Bu insanların kendi içine kapanık yapısı içinde, hükümetin yapmış olduğu zamları protesto etmek akıllarının ucundan geçmez.

''Köylün Hüseyin dövülmüş hadi hep beraber oraya gidelim'' denilse koşa koşa gidilir de, ''zamları protesto edelim'' diye bir öneri götürseniz bir kişi bulamazsınız.

Bu durumda ilçemizde sivil toplum örgütü de diyebildiğimiz bu derneklerin olması gerçekten toplumun örgütlenmiş hali olarak görülebilir mi?

Elbette hayır.

Bu derneklerden partilere girenler ise eşini dostunu soyunu sopunu partiye üye yaptıktan sonra ''benim şu kadar üyem var, şu kadar delegem var'' söylemini geliştirmeyi, particiliğin bir unsuru görmekte hiç bir çekince göstermezler.

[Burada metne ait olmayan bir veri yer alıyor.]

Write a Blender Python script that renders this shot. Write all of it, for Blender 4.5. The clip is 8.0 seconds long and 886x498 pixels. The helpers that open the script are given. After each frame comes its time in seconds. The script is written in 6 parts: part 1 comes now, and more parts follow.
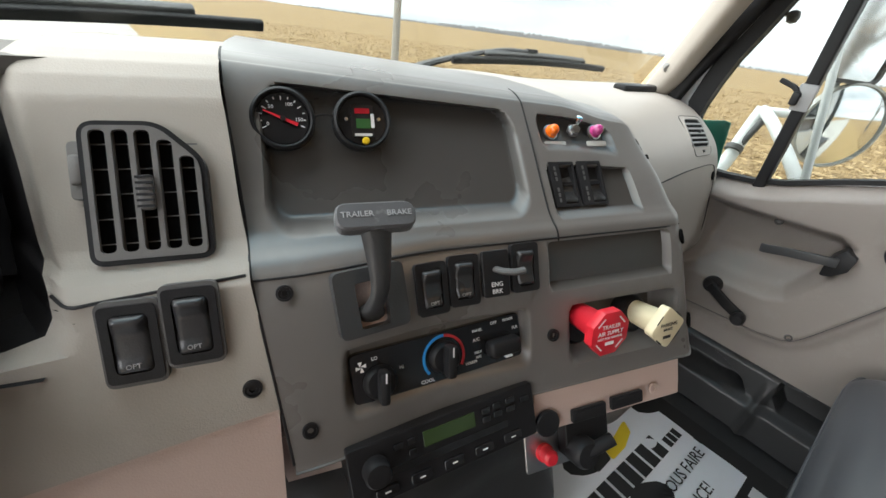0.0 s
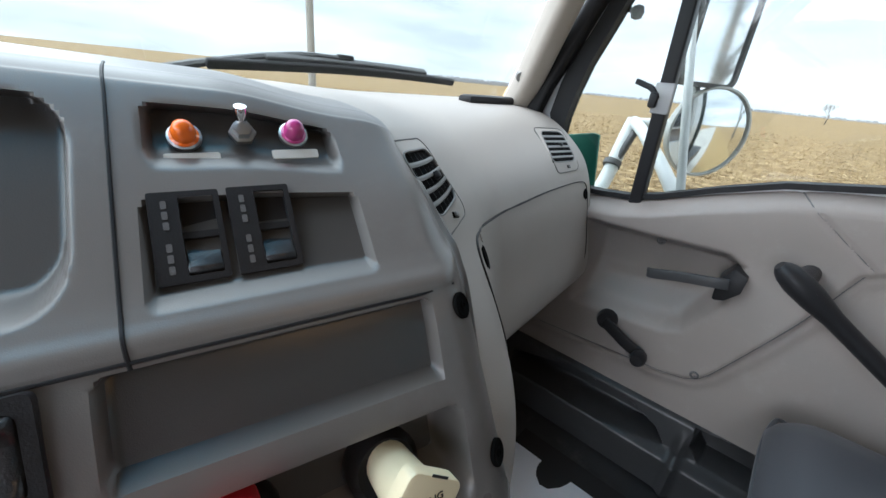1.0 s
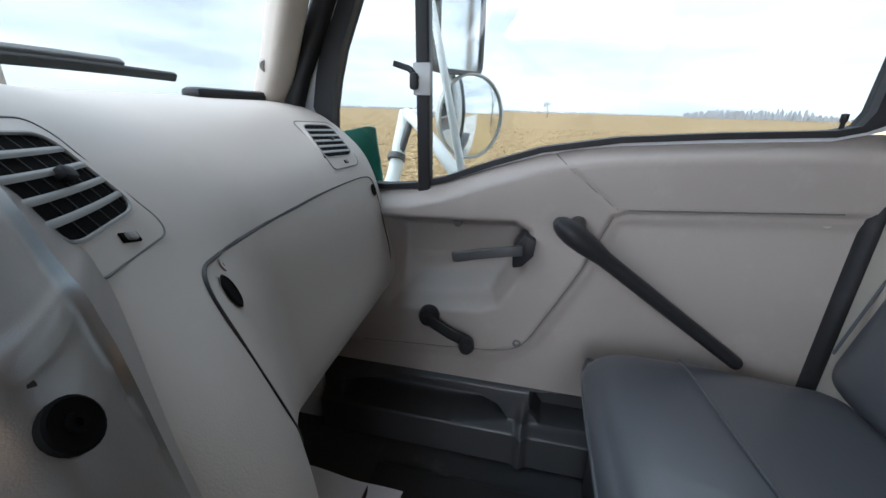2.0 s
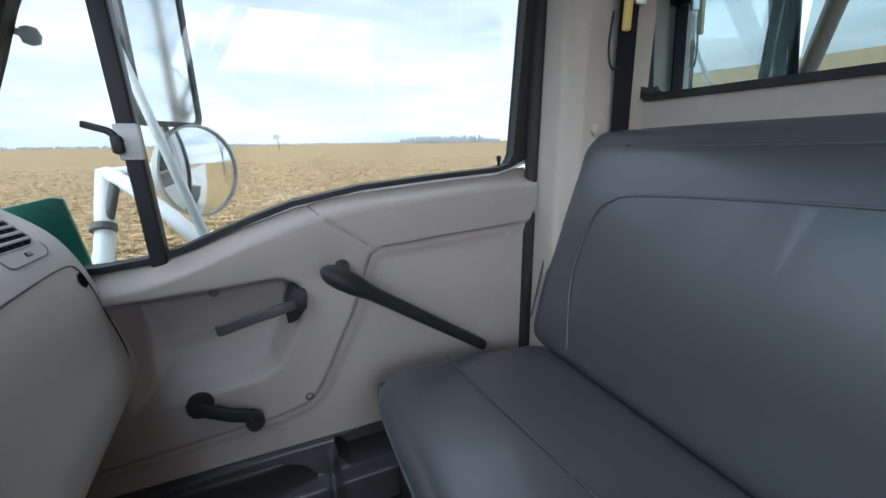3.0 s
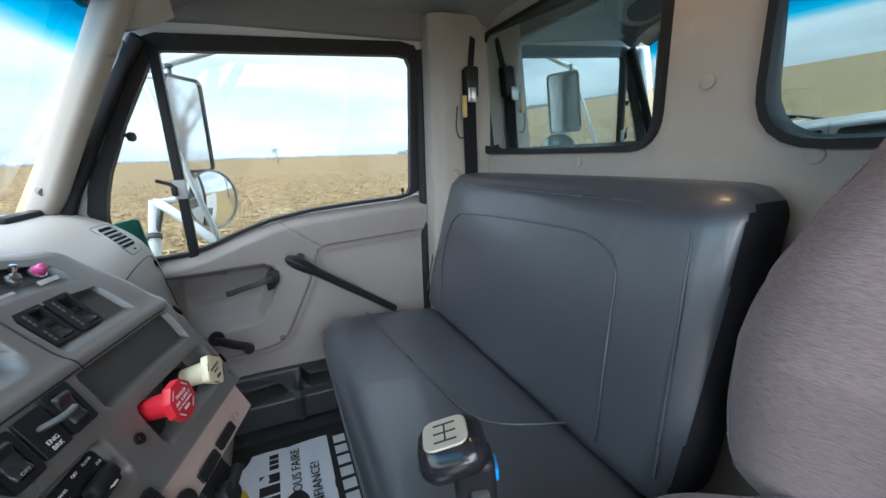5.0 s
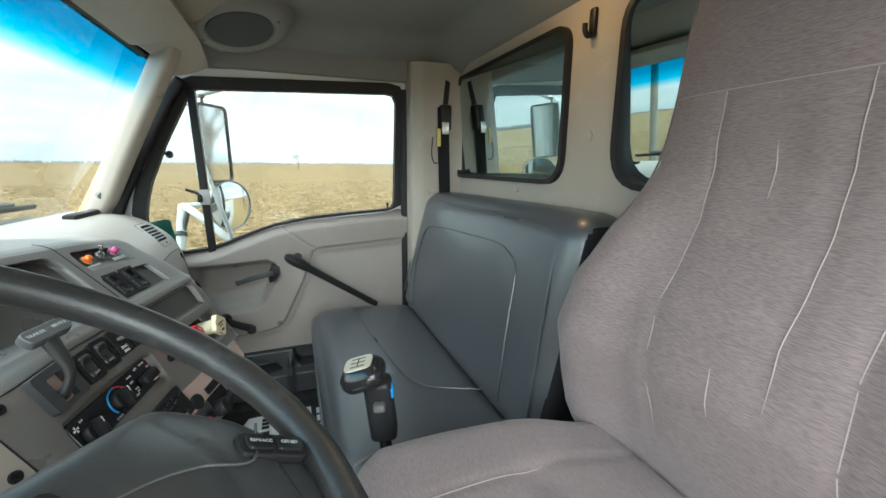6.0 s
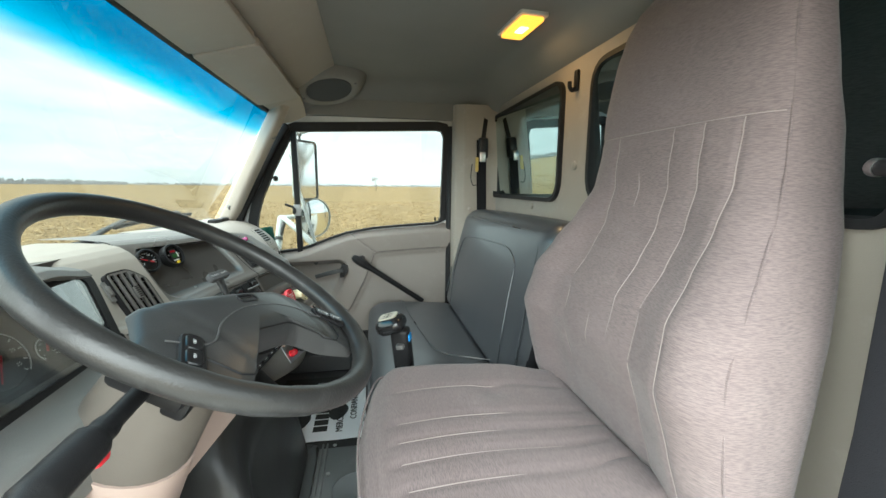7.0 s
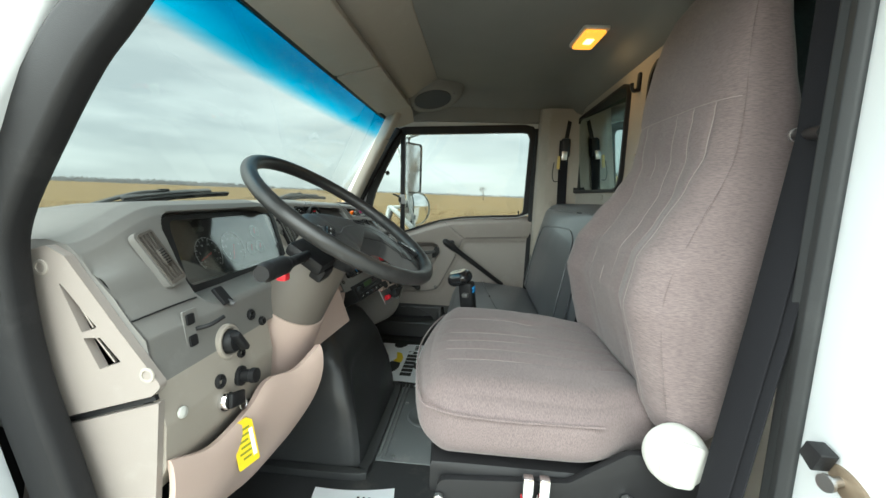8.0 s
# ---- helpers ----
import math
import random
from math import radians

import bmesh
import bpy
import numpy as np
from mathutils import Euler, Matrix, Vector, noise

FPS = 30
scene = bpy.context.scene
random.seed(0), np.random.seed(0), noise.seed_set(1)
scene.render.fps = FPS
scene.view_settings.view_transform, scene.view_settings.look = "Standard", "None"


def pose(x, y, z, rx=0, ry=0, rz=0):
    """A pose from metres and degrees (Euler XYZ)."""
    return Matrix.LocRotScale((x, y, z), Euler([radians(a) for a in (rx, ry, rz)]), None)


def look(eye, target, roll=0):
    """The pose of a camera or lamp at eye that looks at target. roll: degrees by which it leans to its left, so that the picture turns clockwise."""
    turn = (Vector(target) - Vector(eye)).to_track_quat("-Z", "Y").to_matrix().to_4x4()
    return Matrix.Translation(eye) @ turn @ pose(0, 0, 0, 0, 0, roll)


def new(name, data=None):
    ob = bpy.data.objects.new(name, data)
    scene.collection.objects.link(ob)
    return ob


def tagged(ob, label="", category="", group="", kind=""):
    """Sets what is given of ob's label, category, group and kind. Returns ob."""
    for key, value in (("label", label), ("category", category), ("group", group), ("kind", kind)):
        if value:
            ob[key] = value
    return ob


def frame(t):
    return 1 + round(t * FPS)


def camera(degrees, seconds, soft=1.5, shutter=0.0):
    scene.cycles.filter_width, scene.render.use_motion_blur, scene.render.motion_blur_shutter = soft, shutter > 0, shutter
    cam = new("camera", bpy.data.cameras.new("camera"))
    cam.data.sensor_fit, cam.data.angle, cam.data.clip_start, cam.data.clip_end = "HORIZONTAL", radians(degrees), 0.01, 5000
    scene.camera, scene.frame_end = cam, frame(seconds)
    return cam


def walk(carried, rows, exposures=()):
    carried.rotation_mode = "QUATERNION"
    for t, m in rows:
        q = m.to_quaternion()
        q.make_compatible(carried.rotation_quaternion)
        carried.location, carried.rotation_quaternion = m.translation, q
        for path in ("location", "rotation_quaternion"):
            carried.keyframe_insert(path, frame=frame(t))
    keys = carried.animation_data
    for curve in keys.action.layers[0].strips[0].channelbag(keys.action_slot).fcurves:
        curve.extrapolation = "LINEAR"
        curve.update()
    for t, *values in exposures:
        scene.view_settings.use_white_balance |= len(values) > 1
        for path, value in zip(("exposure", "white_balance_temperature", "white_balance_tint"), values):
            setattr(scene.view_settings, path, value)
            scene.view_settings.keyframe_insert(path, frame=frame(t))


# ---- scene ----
cam = camera(97.00, 8.0)
PATH = [
    (0, (-0.2325, 0.1517, 0.8416), (0.3440, 0.8039, 0.3494), 7.94),
    (0.5, (-0.0821, 0.1590, 0.8162), (0.5465, 0.8016, 0.3781), 7.70),
    (1, (0.0668, 0.1590, 0.7972), (0.7722, 0.7471, 0.4016), 5.75),
    (1.5, (0.1510, 0.1617, 0.7617), (0.9687, 0.6014, 0.3901), 3.90),
    (2, (0.1805, 0.1672, 0.7525), (1.1003, 0.3721, 0.4176), 1.57),
    (2.2, (0.1920, 0.1774, 0.7444), (1.1389, 0.2518, 0.4317), 1.04),
    (3.3, (0.0974, 0.1795, 0.8050), (0.9610, -0.2599, 0.5579), -1.81),
    (3.5, (0.0401, 0.1621, 0.8001), (0.9079, -0.2769, 0.5673), -2.63),
    (4, (-0.0929, 0.1708, 0.8181), (0.7733, -0.2634, 0.5709), -2.96),
    (4.5, (-0.2555, 0.1445, 0.8562), (0.6278, -0.2577, 0.6153), -2.76),
    (4.7, (-0.3228, 0.1442, 0.8683), (0.5663, -0.2468, 0.6302), -2.60),
    (5.8, (-0.6137, 0.0904, 0.9038), (0.2926, -0.2654, 0.6757), 0.36),
    (6, (-0.6850, 0.0855, 0.9176), (0.2279, -0.2642, 0.7070), 0.33),
    (6.5, (-0.8493, 0.0614, 0.9307), (0.0875, -0.2399, 0.7528), 0.36),
    (7, (-1.0269, 0.0434, 0.9158), (-0.0564, -0.1394, 0.7585), 0.49),
    (7.5, (-1.1863, -0.0228, 0.8712), (-0.1970, -0.0681, 0.7324), 1.50),
    (8, (-1.3068, -0.0443, 0.8368), (-0.3195, 0.0343, 0.6989), 2.18),
]
EXPOSE = [(0.0, 3.0, 6350, 10), (1.0, 2.85, 5700, 10), (1.5, 2.85, 5500, 10), (2.2, 2.8, 5650, 12), (3.3, 2.75, 5450, 11), (4.7, 2.75, 5350, 10), (5.8, 3.0, 5900, 1), (6.5, 3.0, 5900, -2), (7.0, 2.95, 6100, -2), (7.5, 2.8, 6150, -3), (8.0, 2.42, 6150, -4)]
walk(cam, [(t, look(eye, target, roll)) for t, eye, target, roll in PATH], EXPOSE)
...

Yani örgütlü toplumun en ileri kurumu olması gereken partilerde bile köy derneklerinin ahbap çavuş ilişkisi üzerinden particilik kotarma becerisi gösterenler çıkabilmektedir.

Yani şehirde köylü kurnazlığı yapmayı becermenin bütün gereklerini yapan tipler görebilmekteyiz.

Bu yapıların egemen olduğu particilik köylü kafasıyla yapılıyorsa buradan çıkan sonucun ülke için faydalı olacağına inanmak mümkün mü?

Siyasi partilerde köylülükle ve köylü kurnazlığı üzerinde sosyal demokrasi veya liberalizm gelişebilir mi?

Yani bilginin şehirleşmenin ve gelişimin bütün artı değerlerini almadan sosyal demokrat veya liberal olunabilir mi?

Yani köylülük ve köylü kültürü üzerinden sosyal demokrat olabilmek mümkün müdür?

Bu gün partilerin yaşadığı en büyük sorunlardan bir tanesi de bu olsa gerek.

Bazı insanlar 2012 yılında hala ''çamur çiğnemeyen sosyal demokrat olamaz'' yaklaşımını savunarak solculuk yaptığını sanıyor.

Oysa sosyal demokrasi, şehirli olmanın, okuyanın yazanın ve bilginin ideololojisi olduğunu bilmeden sosyal demokrat olduğunu sanan insanlarla karşılaşıyoruz.

Oysa sosyal demokratım diyen bir insanın öncelikle şehirli olmanın mücadelesini verip, köylülükten kurtulması gerekiyor.

Bundan dolayı köy derneklerinin bu yönde sosyal demokrasiye katkı sunduklarına hiç inanmıyorum.

Yani köylülüğün egemen olduğu alanlarda sosyal demokrasi fikrinin gelişmesi ve yaşam alanı bulması mümkün değildir.

Bundan dolayıdır ki; CHP köylülüğün egemen olduğu alanlardan oy alamaz.

Daha çok şehrin ve gelişmenin, bilginin ve kültürün egemen olduğu alanlar, CHP nin yaşam alanlarıdır.

Bu durumda CHP'lilere düşen görev köy derneklerinin yaygınlaşmasına karşı çıkarak, şehircilikte kentsel dönüşüm alanlarını savunmak olmalıdır.

Bu yaklaşıma paralel olarak, ilçemizde uygulama alanı bulan bütün değişim gelişim projelerine taraf olduğumu herkes bilir.

Halkın mağduriyeti olmadığı sürece ve haksızlığa uğramamış uygulamalar oldukça, kentsel dönüşüm ve gelişim projeleri sosyal demokrasinin de yaşam alanları olacaktır.